A recruiter’s job is often difficult. They have candidates but no positions that fit. Or they have placement opportunities but haven’t been able to uncover the perfect candidate. Sucks to be them too. Oftentimes it seems like they’re searching for a needle in the haystack.
- The geography is wrong.
You’re on the West Coast and the position they need filled is on the East Coast and you won’t move. I get it, California sunshine. And the taxes in NYC are not any lower than here in the Bay Area.
Or that commute would be a nightmare. Sitting in traffic jams and getting up when its dark and getting home just in time to go to sleep and do it again. Life is supposed to be a little bit fun, right?
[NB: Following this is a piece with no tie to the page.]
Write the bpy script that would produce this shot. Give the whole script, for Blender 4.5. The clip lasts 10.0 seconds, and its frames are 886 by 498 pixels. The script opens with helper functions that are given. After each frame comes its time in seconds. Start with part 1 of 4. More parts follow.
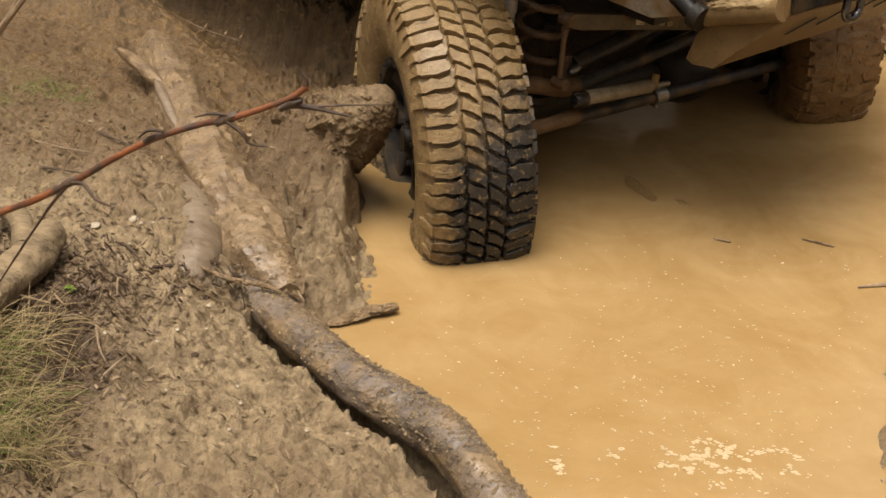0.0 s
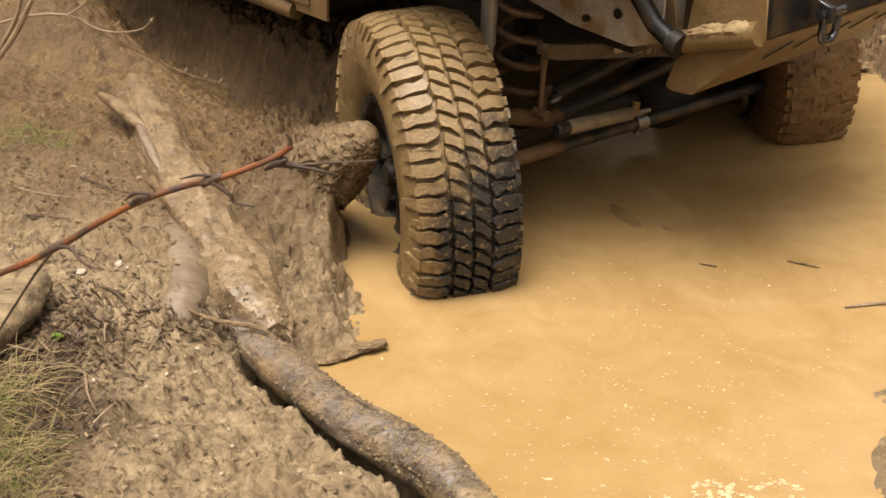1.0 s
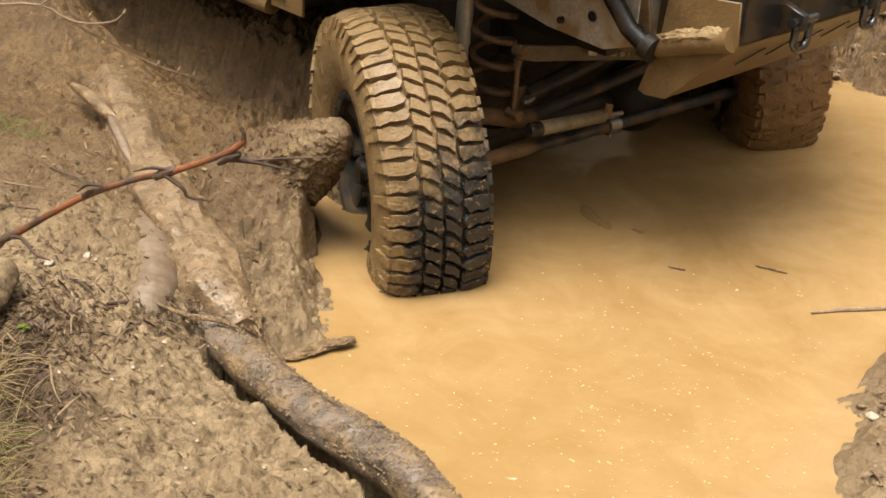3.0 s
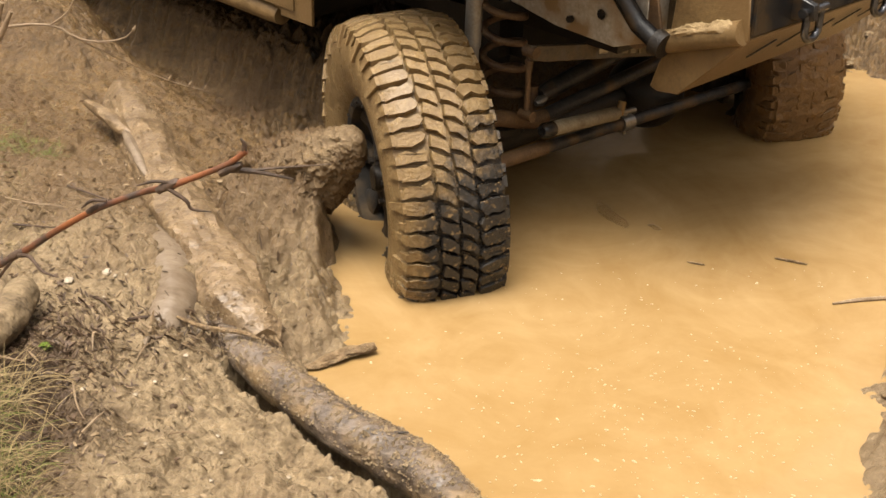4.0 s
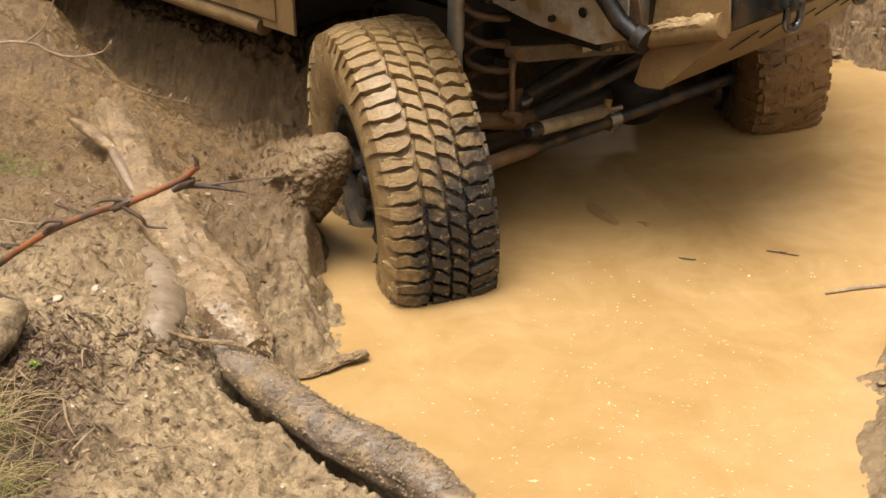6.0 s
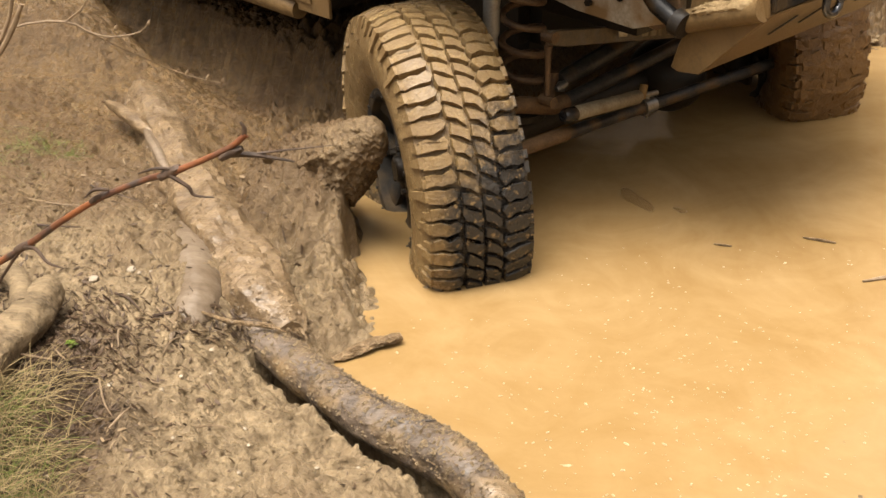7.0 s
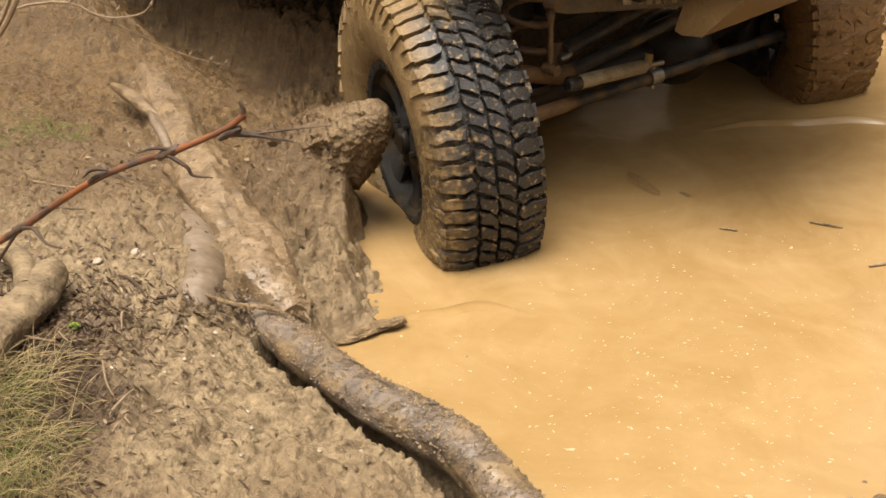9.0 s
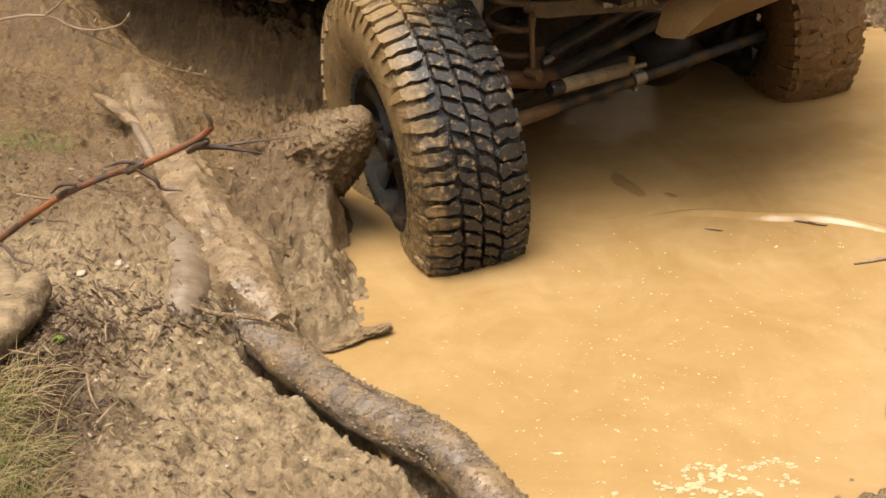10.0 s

- They’re swarmed with candidates.
This is the sensory overload that typically happens with big company in-house HR/recruiting staff and for government jobs.
The gigs are good. So there are a boatload of applicants. Think Google.
Are you the best of 200+ resumes they have to go through?
Most times the answer is NO. And that actually assumes they read your resume for more than about 10 seconds. Just long enough to see something that set them off or to find you couldn’t get your point across in the first half page.
- The hiring manager can’t move forward yet.
This could be just going through the approval process to get a hiring requisition approved.
Or it could be that they had already done some interviewing and decided now they want to reconsider. Or discuss it further among themselves. Either way the recruiter is getting the silent treatment too. They’re frustrated because the hiring manager won’t return their phone calls and they don’t know what to tell their candidates. Sucks all around.
Back to reality.
So you’ve got the big chill and are starting to have these kinds of conversations in your head.
“Will I ever find a job?”
“Maybe I’m not as good as I thought.”
“I guess I just need to stay put and learn to live with my current job.”
“I need to go back to school and get a degree so they’ll take me seriously.”
“I’m just not qualified to do more than I am.” (Check out this link to a sample CV/Resume prepared by a Princeton professor documenting all his failures – despite being a well respected professor at the top of his field. It demonstrates how much work it often takes to succeed – I know you might not want to hear that. But it also demonstrates the power of will, focus, and persistence in reaching your goals – like landing this job you want.)
“Time to fill out those unemployment forms I guess.”
Blah, blah, blah.
It’s not you! Unless it is then fix it.
But 99 times out of 100 it is just that your resume is a disaster. Its like you threw up on the page (or pages if you have that six page laundry list of jobs you worked with responsibilities listed out that no one really cares about). Its no wonder you’re not getting a call back.
— Spark Hire (@sparkhire) July 7, 2016
Or it really could be that you haven’t hit the right opportunity at the right time yet. That is where networking with those in your industry to see jobs come to the surface and can let you know before they become common knowledge and 200 people apply.
So keep you head up. Keep plugging away. Test some things. Ask questions of those hiring and those who work in those positions today (they might tell you when someone is leaving so you can get a jump on everyone else and be that easy replacement).
Trust me. A hiring manager LOVES an easy hire. You know, the one who someone in their office (like their boss) suggested they consider. And when the boss says it forget about the hardball interview questions. It is more like, “When can you start?”
I can’t count the number of jobs I got from someone who suggested to the hiring manager they hire me. And it usually turned into salary negotiation instead of me trying to convince them to hire me. They were convinced before I even knew they had an opening. Or the created an opening.
That is the situation you want to be in.